(Entries with animation source code)
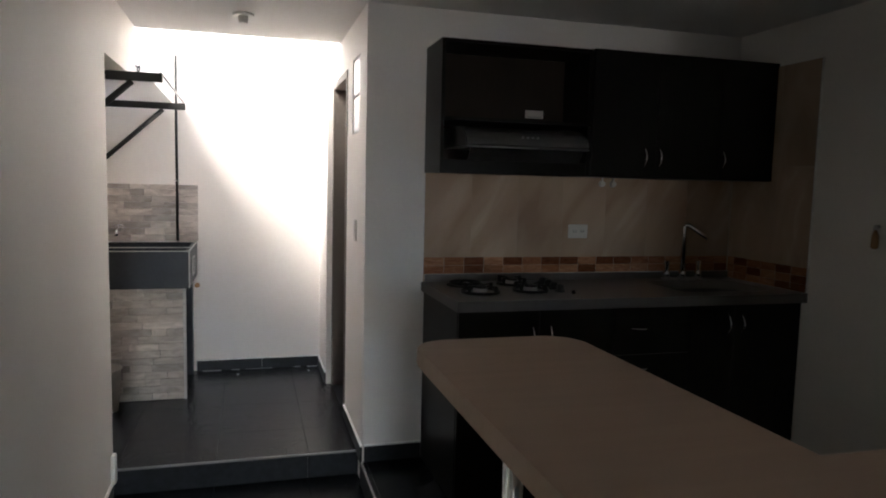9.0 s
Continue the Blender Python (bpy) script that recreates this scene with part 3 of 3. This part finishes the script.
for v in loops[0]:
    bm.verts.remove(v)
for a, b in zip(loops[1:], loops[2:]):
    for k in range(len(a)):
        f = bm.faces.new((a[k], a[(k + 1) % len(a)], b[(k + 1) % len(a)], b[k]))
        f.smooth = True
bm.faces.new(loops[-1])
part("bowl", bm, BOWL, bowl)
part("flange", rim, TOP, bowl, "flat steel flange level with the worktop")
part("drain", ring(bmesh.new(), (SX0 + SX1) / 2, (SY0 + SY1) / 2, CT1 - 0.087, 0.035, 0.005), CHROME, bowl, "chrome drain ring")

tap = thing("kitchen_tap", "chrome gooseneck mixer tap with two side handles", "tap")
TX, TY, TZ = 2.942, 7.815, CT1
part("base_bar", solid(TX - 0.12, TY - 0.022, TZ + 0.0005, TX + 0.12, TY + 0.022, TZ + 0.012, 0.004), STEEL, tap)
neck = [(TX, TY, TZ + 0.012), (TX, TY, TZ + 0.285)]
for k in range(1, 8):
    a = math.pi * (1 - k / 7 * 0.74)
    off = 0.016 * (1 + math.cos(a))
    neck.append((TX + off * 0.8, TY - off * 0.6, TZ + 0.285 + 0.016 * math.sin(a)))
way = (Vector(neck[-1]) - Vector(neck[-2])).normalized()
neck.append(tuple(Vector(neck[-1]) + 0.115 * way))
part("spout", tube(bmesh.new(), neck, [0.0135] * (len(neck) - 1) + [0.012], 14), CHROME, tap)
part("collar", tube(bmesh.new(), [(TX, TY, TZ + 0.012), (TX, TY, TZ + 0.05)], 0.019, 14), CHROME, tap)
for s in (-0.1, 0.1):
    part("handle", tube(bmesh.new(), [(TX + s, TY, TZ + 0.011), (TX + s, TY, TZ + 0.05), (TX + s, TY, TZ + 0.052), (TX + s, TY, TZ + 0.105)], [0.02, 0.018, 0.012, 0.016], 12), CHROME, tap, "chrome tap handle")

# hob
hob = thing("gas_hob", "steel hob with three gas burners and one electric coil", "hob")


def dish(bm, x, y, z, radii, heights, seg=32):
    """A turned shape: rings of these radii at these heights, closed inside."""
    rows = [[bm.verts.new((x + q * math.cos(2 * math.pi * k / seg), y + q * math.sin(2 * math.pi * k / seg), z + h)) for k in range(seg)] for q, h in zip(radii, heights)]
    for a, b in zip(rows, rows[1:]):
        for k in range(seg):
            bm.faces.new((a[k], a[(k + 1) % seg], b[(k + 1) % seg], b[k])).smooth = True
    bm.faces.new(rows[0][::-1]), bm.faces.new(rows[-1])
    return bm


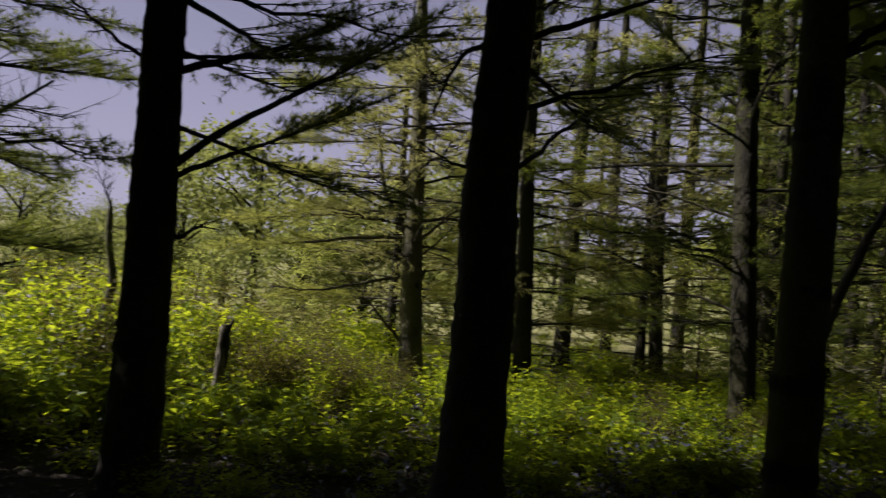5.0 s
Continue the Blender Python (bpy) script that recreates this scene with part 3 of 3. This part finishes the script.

[Prompt] Please return, exactly as written, the lines from the first line of the records above through the line containing "ring(bmesh.new(), (SX0 +", both included, leaving out any pictures.

[Result below]
9.0 s
Continue the Blender Python (bpy) script that recreates this scene with part 3 of 3. This part finishes the script.
for v in loops[0]:
    bm.verts.remove(v)
for a, b in zip(loops[1:], loops[2:]):
    for k in range(len(a)):
        f = bm.faces.new((a[k], a[(k + 1) % len(a)], b[(k + 1) % len(a)], b[k]))
        f.smooth = True
bm.faces.new(loops[-1])
part("bowl", bm, BOWL, bowl)
part("flange", rim, TOP, bowl, "flat steel flange level with the worktop")
part("drain", ring(bmesh.new(), (SX0 + SX1) / 2, (SY0 + SY1) / 2, CT1 - 0.087, 0.035, 0.005), CHROME, bowl, "chrome drain ring")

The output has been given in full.